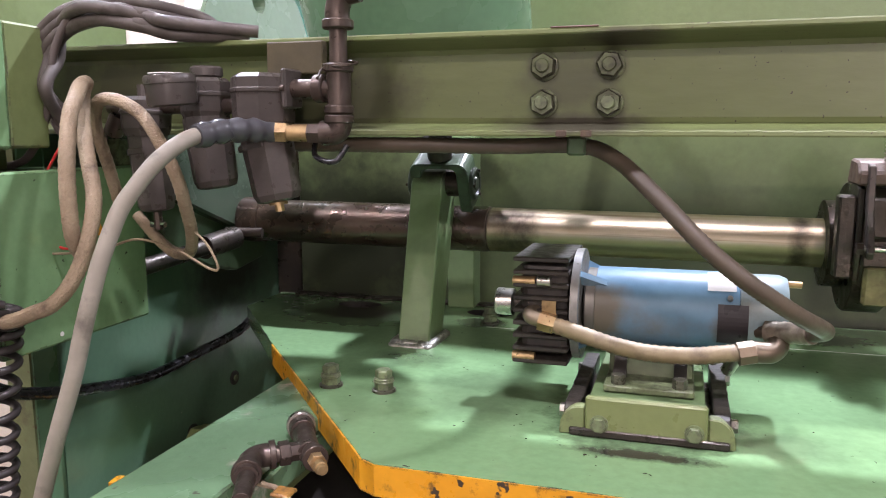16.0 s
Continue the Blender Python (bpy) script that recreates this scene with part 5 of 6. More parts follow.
# ---- gear motor on the table ----
def gear_motor():
    gm = thing("gear_motor", "grimy blue electric gear motor with black finned housing", "motor", at=(-1.02, 0.155, 1.3168))
    gm.scale = (1.04, 1.04, 1.04)
    gm.rotation_euler = (0, -RAKE, 0)
    s = sprung(gm, (-1.02, 0.12, ZT))
    my, mz = 0.125, 1.486
    def turned(nm, prof, x, mat, label="", segs=40):
        return s(nm, lathe(bmesh.new(), prof, pose(x, my, mz, 0, 90, 0), segs), mat, label, 40)
    turned("body", [(0.056, 0), (0.061, 0.002), (0.061, 0.205), (0.0605, 0.21)], -1.103, motor_blue, "blue motor body, dirty below")
    turned("body_neck", [(0.050, 0), (0.058, 0.004), (0.058, 0.02)], -1.120, surface("grey_collar", (0.22, 0.22, 0.21), (0.15, 0.14, 0.12), rough=0.4, metal=0.4))
    turned("end_bell", [(0.0595, 0), (0.0595, 0.055), (0.055, 0.066), (0.03, 0.070)], -0.892, surface("faded_blue", (0.24, 0.33, 0.36), (0.2, 0.27, 0.29), rough=0.4, dirt=(0.15, 0.13, 0.1), dirt_at=(0.5, 0.75), dirt_scale=10))
    turned("flange", [(0.05, 0), (0.086, 0), (0.088, 0.002), (0.088, 0.011), (0.086, 0.013), (0.05, 0.013)], -1.136, surface("worn_flange", (0.17, 0.26, 0.35), (0.11, 0.17, 0.23), rough=0.38, big=20, dirt=(0.07, 0.065, 0.055), dirt_at=(0.5, 0.7), dirt_scale=14), "round mounting flange")
    turned("flange_rim", [(0.084, 0), (0.0885, 0.0005), (0.0885, 0.0125), (0.084, 0.0132)], -1.1361, surface("bare_rim", (0.30, 0.30, 0.29), (0.2, 0.2, 0.19), rough=0.4, metal=0.5, big=30), "bare grey rim")
    for a in (45, 135, 225, 315):
        bm = bmesh.new()
        prism(bm, [(-0.006, 0.058), (0.045, 0.058), (-0.006, 0.086)], "y", -0.005, 0.005)
        bm.transform(pose(-1.124, my, mz) @ Matrix.Rotation(radians(a), 4, "X"))
        s("flange_web", bm, motor_blue)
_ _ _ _
PROBLEM DESCRIPTION
Reproduce every line exactly and omit all pictures.

FULL OUTPUT
16.0 s
Continue the Blender Python (bpy) script that recreates this scene with part 5 of 6. More parts follow.
# ---- gear motor on the table ----
def gear_motor():
    gm = thing("gear_motor", "grimy blue electric gear motor with black finned housing", "motor", at=(-1.02, 0.155, 1.3168))
    gm.scale = (1.04, 1.04, 1.04)
    gm.rotation_euler = (0, -RAKE, 0)
    s = sprung(gm, (-1.02, 0.12, ZT))
    my, mz = 0.125, 1.486
    def turned(nm, prof, x, mat, label="", segs=40):
        return s(nm, lathe(bmesh.new(), prof, pose(x, my, mz, 0, 90, 0), segs), mat, label, 40)
    turned("body", [(0.056, 0), (0.061, 0.002), (0.061, 0.205), (0.0605, 0.21)], -1.103, motor_blue, "blue motor body, dirty below")
    turned("body_neck", [(0.050, 0), (0.058, 0.004), (0.058, 0.02)], -1.120, surface("grey_collar", (0.22, 0.22, 0.21), (0.15, 0.14, 0.12), rough=0.4, metal=0.4))
    turned("end_bell", [(0.0595, 0), (0.0595, 0.055), (0.055, 0.066), (0.03, 0.070)], -0.892, surface("faded_blue", (0.24, 0.33, 0.36), (0.2, 0.27, 0.29), rough=0.4, dirt=(0.15, 0.13, 0.1), dirt_at=(0.5, 0.75), dirt_scale=10))
    turned("flange", [(0.05, 0), (0.086, 0), (0.088, 0.002), (0.088, 0.011), (0.086, 0.013), (0.05, 0.013)], -1.136, surface("worn_flange", (0.17, 0.26, 0.35), (0.11, 0.17, 0.23), rough=0.38, big=20, dirt=(0.07, 0.065, 0.055), dirt_at=(0.5, 0.7), dirt_scale=14), "round mounting flange")
    turned("flange_rim", [(0.084, 0), (0.0885, 0.0005), (0.0885, 0.0125), (0.084, 0.0132)], -1.1361, surface("bare_rim", (0.30, 0.30, 0.29), (0.2, 0.2, 0.19), rough=0.4, metal=0.5, big=30), "bare grey rim")
    for a in (45, 135, 225, 315):
        bm = bmesh.new()
        prism(bm, [(-0.006, 0.058), (0.045, 0.058), (-0.006, 0.086)], "y", -0.005, 0.005)
        bm.transform(pose(-1.124, my, mz) @ Matrix.Rotation(radians(a), 4, "X"))
        s("flange_web", bm, motor_blue)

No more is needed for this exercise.